* START *

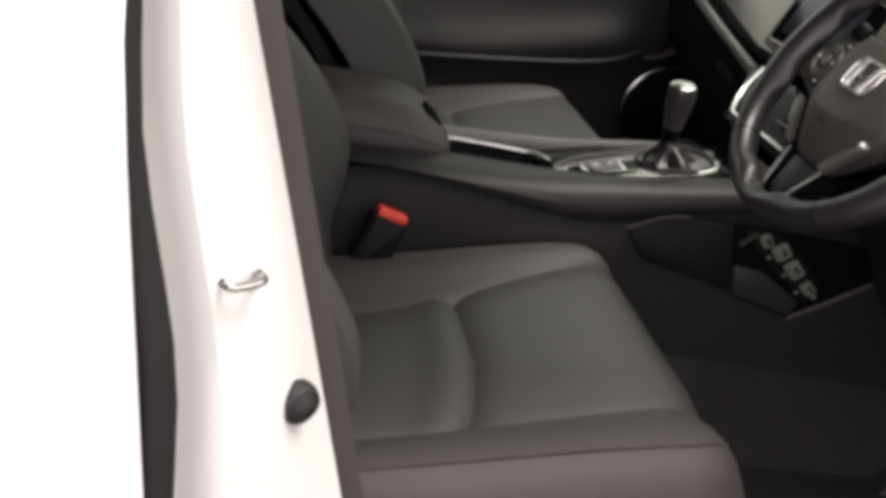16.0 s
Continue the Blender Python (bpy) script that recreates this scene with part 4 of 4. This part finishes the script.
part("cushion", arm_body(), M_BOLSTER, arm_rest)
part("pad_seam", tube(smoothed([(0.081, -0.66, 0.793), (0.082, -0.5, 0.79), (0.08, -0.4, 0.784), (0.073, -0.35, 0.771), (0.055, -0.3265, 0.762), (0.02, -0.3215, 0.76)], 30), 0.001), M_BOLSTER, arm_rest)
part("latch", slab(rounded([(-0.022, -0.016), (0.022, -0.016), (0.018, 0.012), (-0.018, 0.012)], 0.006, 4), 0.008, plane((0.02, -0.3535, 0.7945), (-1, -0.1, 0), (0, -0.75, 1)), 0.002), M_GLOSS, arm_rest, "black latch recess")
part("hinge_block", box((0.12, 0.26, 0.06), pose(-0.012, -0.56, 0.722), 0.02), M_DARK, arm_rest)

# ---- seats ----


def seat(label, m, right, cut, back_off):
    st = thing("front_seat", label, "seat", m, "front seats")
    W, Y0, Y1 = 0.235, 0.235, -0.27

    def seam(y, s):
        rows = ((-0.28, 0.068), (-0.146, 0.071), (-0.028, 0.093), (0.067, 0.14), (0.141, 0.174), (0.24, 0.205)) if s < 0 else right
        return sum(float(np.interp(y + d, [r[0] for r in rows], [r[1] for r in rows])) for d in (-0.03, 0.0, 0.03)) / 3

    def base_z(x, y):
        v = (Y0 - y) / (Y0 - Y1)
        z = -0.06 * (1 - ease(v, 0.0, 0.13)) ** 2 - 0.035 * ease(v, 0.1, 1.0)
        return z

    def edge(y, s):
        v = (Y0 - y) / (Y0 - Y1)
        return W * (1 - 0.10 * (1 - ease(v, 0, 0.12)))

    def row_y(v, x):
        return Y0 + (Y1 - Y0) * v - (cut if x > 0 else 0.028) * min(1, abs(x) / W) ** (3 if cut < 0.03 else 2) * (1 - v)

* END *

> **Written task**
Set the listing down in full and exactly. Pictures within it should not appear in the copy.

> **Written response**
16.0 s
Continue the Blender Python (bpy) script that recreates this scene with part 4 of 4. This part finishes the script.
part("cushion", arm_body(), M_BOLSTER, arm_rest)
part("pad_seam", tube(smoothed([(0.081, -0.66, 0.793), (0.082, -0.5, 0.79), (0.08, -0.4, 0.784), (0.073, -0.35, 0.771), (0.055, -0.3265, 0.762), (0.02, -0.3215, 0.76)], 30), 0.001), M_BOLSTER, arm_rest)
part("latch", slab(rounded([(-0.022, -0.016), (0.022, -0.016), (0.018, 0.012), (-0.018, 0.012)], 0.006, 4), 0.008, plane((0.02, -0.3535, 0.7945), (-1, -0.1, 0), (0, -0.75, 1)), 0.002), M_GLOSS, arm_rest, "black latch recess")
part("hinge_block", box((0.12, 0.26, 0.06), pose(-0.012, -0.56, 0.722), 0.02), M_DARK, arm_rest)

# ---- seats ----


def seat(label, m, right, cut, back_off):
    st = thing("front_seat", label, "seat", m, "front seats")
    W, Y0, Y1 = 0.235, 0.235, -0.27

    def seam(y, s):
        rows = ((-0.28, 0.068), (-0.146, 0.071), (-0.028, 0.093), (0.067, 0.14), (0.141, 0.174), (0.24, 0.205)) if s < 0 else right
        return sum(float(np.interp(y + d, [r[0] for r in rows], [r[1] for r in rows])) for d in (-0.03, 0.0, 0.03)) / 3

    def base_z(x, y):
        v = (Y0 - y) / (Y0 - Y1)
        z = -0.06 * (1 - ease(v, 0.0, 0.13)) ** 2 - 0.035 * ease(v, 0.1, 1.0)
        return z

    def edge(y, s):
        v = (Y0 - y) / (Y0 - Y1)
        return W * (1 - 0.10 * (1 - ease(v, 0, 0.12)))

    def row_y(v, x):
        return Y0 + (Y1 - Y0) * v - (cut if x > 0 else 0.028) * min(1, abs(x) / W) ** (3 if cut < 0.03 else 2) * (1 - v)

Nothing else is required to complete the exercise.